Collected data:
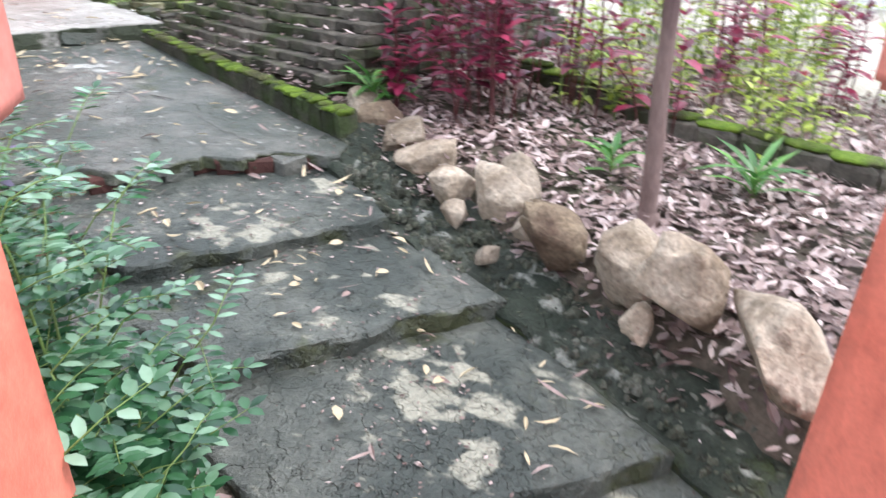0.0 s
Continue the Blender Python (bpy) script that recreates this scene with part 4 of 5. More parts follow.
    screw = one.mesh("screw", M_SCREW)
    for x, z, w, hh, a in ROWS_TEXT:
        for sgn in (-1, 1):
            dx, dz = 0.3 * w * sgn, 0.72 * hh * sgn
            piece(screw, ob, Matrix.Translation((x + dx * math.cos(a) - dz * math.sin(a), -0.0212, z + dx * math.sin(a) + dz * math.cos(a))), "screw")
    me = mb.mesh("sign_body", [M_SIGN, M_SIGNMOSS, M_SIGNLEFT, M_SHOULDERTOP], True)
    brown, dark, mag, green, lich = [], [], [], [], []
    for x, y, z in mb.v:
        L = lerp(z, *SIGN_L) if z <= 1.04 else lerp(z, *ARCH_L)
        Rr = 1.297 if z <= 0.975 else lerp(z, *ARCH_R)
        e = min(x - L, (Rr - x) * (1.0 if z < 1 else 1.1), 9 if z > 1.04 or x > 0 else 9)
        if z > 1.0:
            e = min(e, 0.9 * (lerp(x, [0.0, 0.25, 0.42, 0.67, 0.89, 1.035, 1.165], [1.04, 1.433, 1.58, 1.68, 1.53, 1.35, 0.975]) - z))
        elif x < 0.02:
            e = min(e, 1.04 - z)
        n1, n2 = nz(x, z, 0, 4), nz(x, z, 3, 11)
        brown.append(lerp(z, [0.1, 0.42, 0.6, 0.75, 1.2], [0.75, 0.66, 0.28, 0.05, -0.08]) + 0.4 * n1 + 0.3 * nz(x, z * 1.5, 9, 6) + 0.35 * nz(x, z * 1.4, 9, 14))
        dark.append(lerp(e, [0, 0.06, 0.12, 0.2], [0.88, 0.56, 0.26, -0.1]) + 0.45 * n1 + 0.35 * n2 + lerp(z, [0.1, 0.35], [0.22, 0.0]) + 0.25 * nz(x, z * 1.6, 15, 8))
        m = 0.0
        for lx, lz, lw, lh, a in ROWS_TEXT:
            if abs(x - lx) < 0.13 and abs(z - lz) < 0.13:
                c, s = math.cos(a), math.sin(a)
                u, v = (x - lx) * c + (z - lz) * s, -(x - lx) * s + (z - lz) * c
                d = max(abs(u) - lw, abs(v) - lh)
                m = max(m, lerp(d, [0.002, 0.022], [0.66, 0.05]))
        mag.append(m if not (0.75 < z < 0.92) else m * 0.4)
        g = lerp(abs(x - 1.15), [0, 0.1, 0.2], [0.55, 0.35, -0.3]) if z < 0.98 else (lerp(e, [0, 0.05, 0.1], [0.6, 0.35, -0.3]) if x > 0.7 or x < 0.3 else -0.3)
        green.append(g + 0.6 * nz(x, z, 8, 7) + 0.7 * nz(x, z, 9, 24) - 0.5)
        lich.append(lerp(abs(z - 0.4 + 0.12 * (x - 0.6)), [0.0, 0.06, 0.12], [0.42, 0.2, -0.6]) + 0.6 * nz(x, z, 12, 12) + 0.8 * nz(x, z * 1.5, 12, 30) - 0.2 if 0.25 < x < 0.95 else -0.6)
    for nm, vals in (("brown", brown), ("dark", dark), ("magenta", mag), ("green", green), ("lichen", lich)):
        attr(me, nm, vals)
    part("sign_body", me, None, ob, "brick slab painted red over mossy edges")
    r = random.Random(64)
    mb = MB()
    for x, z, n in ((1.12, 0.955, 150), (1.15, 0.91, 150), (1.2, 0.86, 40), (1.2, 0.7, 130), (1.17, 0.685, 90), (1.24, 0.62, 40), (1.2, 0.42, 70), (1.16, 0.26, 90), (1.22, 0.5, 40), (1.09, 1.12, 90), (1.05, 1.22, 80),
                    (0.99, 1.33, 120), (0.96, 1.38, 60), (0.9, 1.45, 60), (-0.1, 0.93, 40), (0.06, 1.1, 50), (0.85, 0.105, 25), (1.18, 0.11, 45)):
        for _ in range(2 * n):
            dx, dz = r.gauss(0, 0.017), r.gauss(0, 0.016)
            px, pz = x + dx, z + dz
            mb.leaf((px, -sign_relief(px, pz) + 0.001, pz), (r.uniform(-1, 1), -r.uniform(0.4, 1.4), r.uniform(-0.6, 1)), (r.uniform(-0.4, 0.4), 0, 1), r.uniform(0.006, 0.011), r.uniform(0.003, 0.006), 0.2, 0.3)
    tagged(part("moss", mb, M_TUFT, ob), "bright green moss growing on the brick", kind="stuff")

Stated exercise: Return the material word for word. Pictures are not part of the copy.

Expected answer:
0.0 s
Continue the Blender Python (bpy) script that recreates this scene with part 4 of 5. More parts follow.
    screw = one.mesh("screw", M_SCREW)
    for x, z, w, hh, a in ROWS_TEXT:
        for sgn in (-1, 1):
            dx, dz = 0.3 * w * sgn, 0.72 * hh * sgn
            piece(screw, ob, Matrix.Translation((x + dx * math.cos(a) - dz * math.sin(a), -0.0212, z + dx * math.sin(a) + dz * math.cos(a))), "screw")
    me = mb.mesh("sign_body", [M_SIGN, M_SIGNMOSS, M_SIGNLEFT, M_SHOULDERTOP], True)
    brown, dark, mag, green, lich = [], [], [], [], []
    for x, y, z in mb.v:
        L = lerp(z, *SIGN_L) if z <= 1.04 else lerp(z, *ARCH_L)
        Rr = 1.297 if z <= 0.975 else lerp(z, *ARCH_R)
        e = min(x - L, (Rr - x) * (1.0 if z < 1 else 1.1), 9 if z > 1.04 or x > 0 else 9)
        if z > 1.0:
            e = min(e, 0.9 * (lerp(x, [0.0, 0.25, 0.42, 0.67, 0.89, 1.035, 1.165], [1.04, 1.433, 1.58, 1.68, 1.53, 1.35, 0.975]) - z))
        elif x < 0.02:
            e = min(e, 1.04 - z)
        n1, n2 = nz(x, z, 0, 4), nz(x, z, 3, 11)
        brown.append(lerp(z, [0.1, 0.42, 0.6, 0.75, 1.2], [0.75, 0.66, 0.28, 0.05, -0.08]) + 0.4 * n1 + 0.3 * nz(x, z * 1.5, 9, 6) + 0.35 * nz(x, z * 1.4, 9, 14))
        dark.append(lerp(e, [0, 0.06, 0.12, 0.2], [0.88, 0.56, 0.26, -0.1]) + 0.45 * n1 + 0.35 * n2 + lerp(z, [0.1, 0.35], [0.22, 0.0]) + 0.25 * nz(x, z * 1.6, 15, 8))
        m = 0.0
        for lx, lz, lw, lh, a in ROWS_TEXT:
            if abs(x - lx) < 0.13 and abs(z - lz) < 0.13:
                c, s = math.cos(a), math.sin(a)
                u, v = (x - lx) * c + (z - lz) * s, -(x - lx) * s + (z - lz) * c
                d = max(abs(u) - lw, abs(v) - lh)
                m = max(m, lerp(d, [0.002, 0.022], [0.66, 0.05]))
        mag.append(m if not (0.75 < z < 0.92) else m * 0.4)
        g = lerp(abs(x - 1.15), [0, 0.1, 0.2], [0.55, 0.35, -0.3]) if z < 0.98 else (lerp(e, [0, 0.05, 0.1], [0.6, 0.35, -0.3]) if x > 0.7 or x < 0.3 else -0.3)
        green.append(g + 0.6 * nz(x, z, 8, 7) + 0.7 * nz(x, z, 9, 24) - 0.5)
        lich.append(lerp(abs(z - 0.4 + 0.12 * (x - 0.6)), [0.0, 0.06, 0.12], [0.42, 0.2, -0.6]) + 0.6 * nz(x, z, 12, 12) + 0.8 * nz(x, z * 1.5, 12, 30) - 0.2 if 0.25 < x < 0.95 else -0.6)
    for nm, vals in (("brown", brown), ("dark", dark), ("magenta", mag), ("green", green), ("lichen", lich)):
        attr(me, nm, vals)
    part("sign_body", me, None, ob, "brick slab painted red over mossy edges")
    r = random.Random(64)
    mb = MB()
    for x, z, n in ((1.12, 0.955, 150), (1.15, 0.91, 150), (1.2, 0.86, 40), (1.2, 0.7, 130), (1.17, 0.685, 90), (1.24, 0.62, 40), (1.2, 0.42, 70), (1.16, 0.26, 90), (1.22, 0.5, 40), (1.09, 1.12, 90), (1.05, 1.22, 80),
                    (0.99, 1.33, 120), (0.96, 1.38, 60), (0.9, 1.45, 60), (-0.1, 0.93, 40), (0.06, 1.1, 50), (0.85, 0.105, 25), (1.18, 0.11, 45)):
        for _ in range(2 * n):
            dx, dz = r.gauss(0, 0.017), r.gauss(0, 0.016)
            px, pz = x + dx, z + dz
            mb.leaf((px, -sign_relief(px, pz) + 0.001, pz), (r.uniform(-1, 1), -r.uniform(0.4, 1.4), r.uniform(-0.6, 1)), (r.uniform(-0.4, 0.4), 0, 1), r.uniform(0.006, 0.011), r.uniform(0.003, 0.006), 0.2, 0.3)
    tagged(part("moss", mb, M_TUFT, ob), "bright green moss growing on the brick", kind="stuff")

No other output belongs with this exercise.